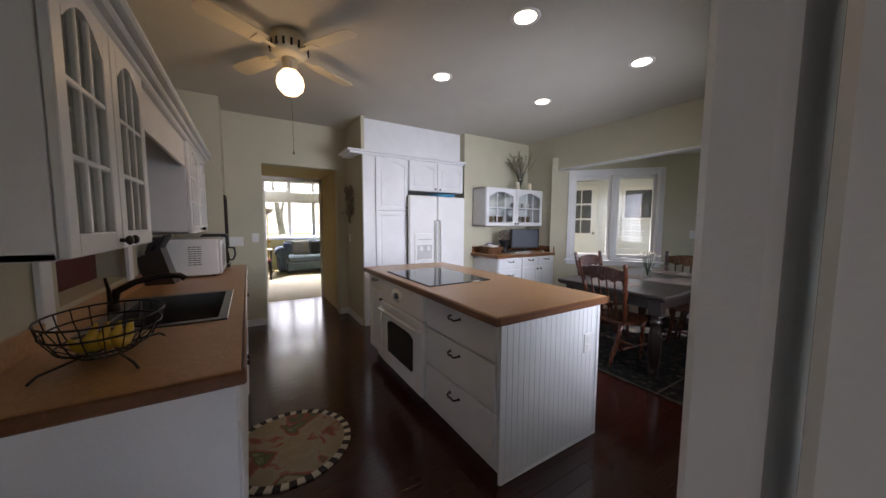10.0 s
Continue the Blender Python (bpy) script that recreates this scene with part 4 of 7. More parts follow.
island()
g = G().box((-5.125, 5.802, 0.872), (-3.105, 6.708, 0.914), 0.004)
isl_top = thing("island_worktop", "speckled tan laminate worktop with an oak edge", "worktop")
part("surface", g, LAMINATE, isl_top)
e = G().box((-5.14, 5.787, 0.868), (-3.09, 5.803, 0.912), 0.006).box((-5.14, 6.707, 0.868), (-3.09, 6.723, 0.912), 0.006)
part("edge_band", e, OAK_EDGE, isl_top, "brown oak edge band")
part("edge_band", G().box((-3.106, 5.803, 0.868), (-3.09, 6.707, 0.912), 0.006), OAK_EDGE_Y, isl_top, "brown oak edge band")
part("edge_band", G().box((-5.14, 5.803, 0.868), (-5.124, 6.707, 0.912), 0.006), OAK_EDGE_Y, isl_top, "brown oak edge band")
COOKTOP = mat_plain("black_ceramic_glass", (0.008, 0.008, 0.01), 0.06, vary=0.1, bump=0.0)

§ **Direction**
Copy each line of the listing that holds the word "part".

§ **Solution for this exercise**
Continue the Blender Python (bpy) script that recreates this scene with part 4 of 7. More parts follow.
part("surface", g, LAMINATE, isl_top)
part("edge_band", e, OAK_EDGE, isl_top, "brown oak edge band")
part("edge_band", G().box((-3.106, 5.803, 0.868), (-3.09, 6.707, 0.912), 0.006), OAK_EDGE_Y, isl_top, "brown oak edge band")
part("edge_band", G().box((-5.14, 5.803, 0.868), (-5.124, 6.707, 0.912), 0.006), OAK_EDGE_Y, isl_top, "brown oak edge band")